Aos futuros homens de bem
Tão logo o guri entregou a nota com um peixe azul exposto, o senhor tratou logo de se apoderar da mesma e simplesmente emitir um obrigado. O leitor indagará o que mais faria o senil senão o obrigado.
Nada mais, ideia obsoleta! Arcaísmo! Vocábulo jurássico! Não seria preciso a condecoração da criança, nem tampouco a sua mumificação ou um busto à sua imagem, mas um abraço necessário seria. O afeto emanado pelo moleque ao levar ao idoso aquele dinheiro deveria ser retribuído com afeto, calor, carinho. No entanto, o guri não foi abraçado ou mesmo elogiado pelo fato de ser negro, estar malvestido, esfarrapado e estar a pedir todos os dias um trocado para sobreviver. Hoje ele vende balas, amanhã ele aparecerá com amendoins, sempre variando. Deixou a escola para ajudar no sustento da família. E quantas crianças vivem assim neste imenso Continente chamado de País?

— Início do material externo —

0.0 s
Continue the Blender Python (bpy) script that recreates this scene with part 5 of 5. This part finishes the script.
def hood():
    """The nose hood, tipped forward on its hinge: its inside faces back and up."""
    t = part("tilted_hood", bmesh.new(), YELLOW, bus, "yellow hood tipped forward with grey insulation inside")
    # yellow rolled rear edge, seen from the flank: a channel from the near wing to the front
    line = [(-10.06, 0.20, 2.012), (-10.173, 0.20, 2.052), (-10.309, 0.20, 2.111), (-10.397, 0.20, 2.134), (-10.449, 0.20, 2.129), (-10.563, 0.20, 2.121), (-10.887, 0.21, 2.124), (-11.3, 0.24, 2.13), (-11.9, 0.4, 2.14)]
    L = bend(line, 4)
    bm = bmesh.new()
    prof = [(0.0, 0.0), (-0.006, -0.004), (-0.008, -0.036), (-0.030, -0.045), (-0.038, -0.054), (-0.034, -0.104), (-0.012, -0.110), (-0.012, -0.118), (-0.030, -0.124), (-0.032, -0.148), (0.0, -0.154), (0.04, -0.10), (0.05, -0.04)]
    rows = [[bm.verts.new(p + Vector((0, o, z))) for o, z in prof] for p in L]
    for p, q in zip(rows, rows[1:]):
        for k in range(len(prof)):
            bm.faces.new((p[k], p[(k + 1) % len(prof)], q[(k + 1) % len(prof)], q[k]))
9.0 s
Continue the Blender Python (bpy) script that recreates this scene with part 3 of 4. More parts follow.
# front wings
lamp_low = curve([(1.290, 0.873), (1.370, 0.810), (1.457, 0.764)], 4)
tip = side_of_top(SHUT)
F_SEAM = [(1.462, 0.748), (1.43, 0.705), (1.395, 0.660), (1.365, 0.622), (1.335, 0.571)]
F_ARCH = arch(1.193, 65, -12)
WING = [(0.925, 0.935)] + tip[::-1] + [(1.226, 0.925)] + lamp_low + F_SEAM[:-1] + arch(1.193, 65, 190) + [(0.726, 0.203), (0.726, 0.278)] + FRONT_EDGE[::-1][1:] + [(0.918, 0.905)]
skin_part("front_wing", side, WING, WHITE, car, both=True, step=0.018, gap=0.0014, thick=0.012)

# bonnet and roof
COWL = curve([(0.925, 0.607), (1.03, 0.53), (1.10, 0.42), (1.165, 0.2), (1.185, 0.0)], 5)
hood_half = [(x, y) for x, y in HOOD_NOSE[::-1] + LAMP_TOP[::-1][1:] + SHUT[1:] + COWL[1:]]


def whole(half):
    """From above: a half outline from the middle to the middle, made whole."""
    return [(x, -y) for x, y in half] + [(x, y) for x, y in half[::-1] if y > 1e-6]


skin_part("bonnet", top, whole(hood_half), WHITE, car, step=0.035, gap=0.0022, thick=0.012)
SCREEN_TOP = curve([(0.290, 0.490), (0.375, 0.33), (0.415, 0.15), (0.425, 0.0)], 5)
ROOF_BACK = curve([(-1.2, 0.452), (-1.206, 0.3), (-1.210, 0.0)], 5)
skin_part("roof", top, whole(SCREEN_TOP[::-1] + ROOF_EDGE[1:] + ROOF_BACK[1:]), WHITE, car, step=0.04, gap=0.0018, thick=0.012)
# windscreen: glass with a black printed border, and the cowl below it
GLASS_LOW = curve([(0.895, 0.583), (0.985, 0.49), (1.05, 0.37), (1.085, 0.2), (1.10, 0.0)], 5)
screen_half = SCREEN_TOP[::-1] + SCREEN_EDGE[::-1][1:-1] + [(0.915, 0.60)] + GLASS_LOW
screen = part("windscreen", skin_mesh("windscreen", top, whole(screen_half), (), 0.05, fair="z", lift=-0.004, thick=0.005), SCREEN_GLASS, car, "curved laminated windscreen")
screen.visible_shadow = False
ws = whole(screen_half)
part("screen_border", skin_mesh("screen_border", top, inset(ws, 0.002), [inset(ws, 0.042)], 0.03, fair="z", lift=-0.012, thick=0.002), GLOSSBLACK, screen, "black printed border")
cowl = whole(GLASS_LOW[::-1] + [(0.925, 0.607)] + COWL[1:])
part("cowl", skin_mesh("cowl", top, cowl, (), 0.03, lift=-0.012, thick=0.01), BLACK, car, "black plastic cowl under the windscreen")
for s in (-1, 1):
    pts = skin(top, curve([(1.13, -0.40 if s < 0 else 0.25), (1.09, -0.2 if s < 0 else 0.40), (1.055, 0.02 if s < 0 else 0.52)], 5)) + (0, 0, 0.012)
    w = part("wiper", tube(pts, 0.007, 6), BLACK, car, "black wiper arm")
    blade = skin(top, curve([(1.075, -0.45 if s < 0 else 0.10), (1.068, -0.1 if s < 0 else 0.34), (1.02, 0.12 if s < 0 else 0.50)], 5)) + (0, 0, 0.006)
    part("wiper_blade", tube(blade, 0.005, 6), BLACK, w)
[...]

O preconceito imerso na sociedade brasileira só se avolumou com o tempo. Histórias como esta são inúmeras e típicas de uma cultura germinada na opressão da colonização portuguesa, alimentada pela escravização do negro, pelo exagero de horas trabalhadas ao empregado, a submissão feminina, o menosprezo a determinadas profissões em detrimento doutras; enfim, o preconceito existe. E precisamos ir além desse senso comum, admitir que vivemos uma era em que a aversão ao outro tornou-se explícita, principalmente através das novas mídias.
Pensar diferente, ser de uma etnia distinta, pertencer a esta ou aquela religião são elementos suficientes para o ataque começar, as agruras serem cometidas e repassadas aos demais. O elo que se forma em nossa sociedade solidifica-se em função desta falta de atitude, de leis, que levem os opressores a pagarem pelos seus atos. E pequenas atitudes como a do garoto negro Filipe devem ser valorizadas, levadas aos plantões de jornais, as manchetes dos periódicos, à boca dos âncoras dos telejornais.
Que a imprensa não se abocanhe dos nutrientes mais gordurosos, tampouco nossos cidadãos não menospreze aos mais dignos atos pelo julgamento antecipado aos (futuros) homens de bem.